Remaking a Neighborhood; Just Like the Mall Back Home

When I discovered who is behind the giant new sweet shop and restaurant that will occupy five full storefronts on Amsterdam Avenue between 78th and 79th Streets, I began to see a significant cultural marker.

The stores we lost provided services that residents in this neighborhood used every day. There was a locksmith; a shoe repair shop; an optician; and the much-loved Shining Star Restaurant, whose closing provoked long-time customers to post loving notes on the dark shop windows for weeks after it had served its last meal. Each of those businesses, it’s interesting to note, was owned by a first-generation immigrant. They were from Israel, Ecuador and Nepal.

Those business as are gone, as are the hard-working immigrants who made their home and their livelihoods in New York. The new shop is the brainchild of Lamia Jacobs, a wealthy former oil trader who lives in Greenwich, Connecticut in a home valued at over $10 million. The baked goods served by the establishment will be made at a factory in Moonachie, N.J. and trucked to the site by a specially chartered trucking company.

Jacobs was quoted as explaining why she chose to open this chain of restaurants: “Since I moved to America from Paris, I’ve been searching for a place where I could take my kids and my friends for a nice, relaxing meal any time of the day. That’s when I realized I had to be the one to make it happen!”

To someone who has raised two children around the corner from a restaurant she displaced, her comments seem shockingly out of touch. But it makes sense if you think of this restaurant being aimed at visitors from the suburbs who want a place just like they can find at the mall back home.


8 Comments on “Remaking a Neighborhood; Just Like the Mall Back Home”
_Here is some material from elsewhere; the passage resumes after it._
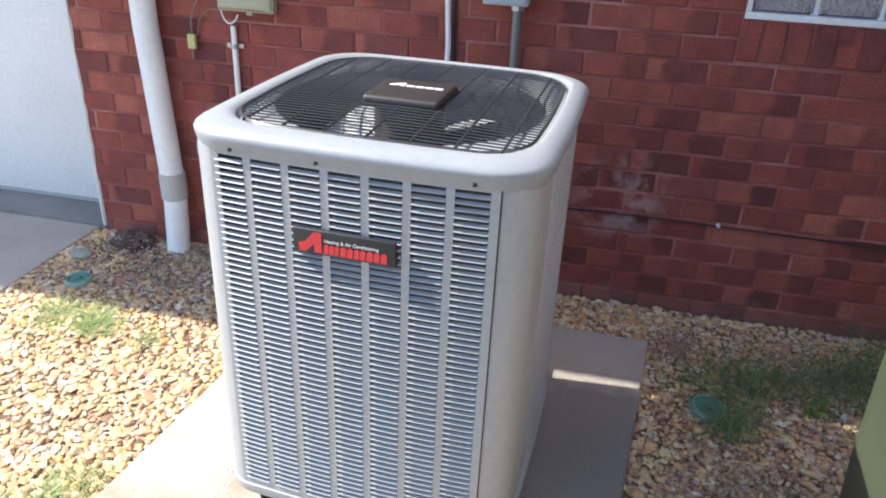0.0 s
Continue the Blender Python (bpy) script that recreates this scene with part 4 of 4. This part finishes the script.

  1. West Side Scott says:

    Jacobs is the wife of Bradley S. Jacobs, one of the richest men in America who made his money in oil trading and rolling up the waste management and equipment rental businesses. A roll up is Wall Street jargon for putting together a company big enough to force small and local competitors to either sell out or go out of business. The Wikipedia page about this gentleman and the associated articles are quite illuminating. http://en.wikipedia.org/wiki/Bradley_S._Jacobs
    Suffice it to say, with his background in waste disposal you should be careful in criticizing Mrs. Jacobs’ pet project, because in addition to 9 and perhaps 10 figures of net worth, I am quite sure Mr. Jacobs has some interesting affiliates from his prior career.

    • Susan Bodnar says:

      Really? What is so threatening about conversations about how a space that size is going to function in the neighborhood? Speaking of waste how will they manage theirs? Trucks? Traffic? How many deliveries per day and at what time of day? WIll the people who live above them be affected by the lights and noise? Will it put smaller businesses on the block out of business? I can’t imagine anyone feeling threatened by these simple questions.

  2. Duke of Earl says:

    mr David Schatsky.need to do something more imporant with is time,Mrs Lamia Jacobs.is helping the economy by opening Sugar& plumm so some people can have jobs.what are you Mr Schatsky is doing to help people ,rich are poor we all have rights so does Mrs Lamia Jacobs.

    • David Schatsky says:

      It’s not yet known whether the jobs she creates will outnumber those that were destroyed when the businesses that used to accept that space were forced out. Thanks for your comment.

  3. lisanne001 says:

    Send her back to Paris, Texas, please.

  4. NYC Resident says:

    While negative comments about the proprietors and establishment abound on this blog, I wonder if any individuals have actually frequented the initial Sugar and Plumm restaurant?

    Having been to Sugar and Plumm numerous times since it’s opening, I have been eagarly awaiting the opening of the NYC branch. With the numerous options that the city offers, I can only imagine how the proprietors will enhance the beauty and spelendour of an already flawless establishment!

    And yes, I am a New York City resident, and appreciate the variety that the city offers in terms of small business and populations, but if empty storefronts remain empty, by no means is that a neighborhood of any value.

    Lastly, on a personal note, judgement of the Jacobs name is insensitive and rude if you do not know the family. Take notice and ask if you would be offended by statements made if the family and/or friends in question were those of yours…

    Happy Holidays!

    • David Schatsky says:

      Thanks for your comments. I certainly haven’t been to the first Sugar and Plumm restaurant, so I appreciate that perspective. And I would oppose any negative characterization of the owner in the absence of any wrongdoing on her part. (Though we can reasonably disagree about her aesthetics and we could mock her judgment that, without her new restaurant there would be no “place where I could take my kids and my friends for a nice, relaxing meal any time of the day.”)

      Regarding the “empty storefronts,” though, it’s worth repeating that the landlord -emptied- the storefronts of viable businesses that served the neighborhood with the intent of combining them and leasing the space to a single, giant tenant. That tenant turned out to be Sugar and Plumm.

  5. PV says:

    My only problem with this is that if this kind of place is what the majority of “New Yorkers” want now, then maybe those of us that don’t are simply not the majority anymore and if that’s the case… is this the city we wanna live in anymore?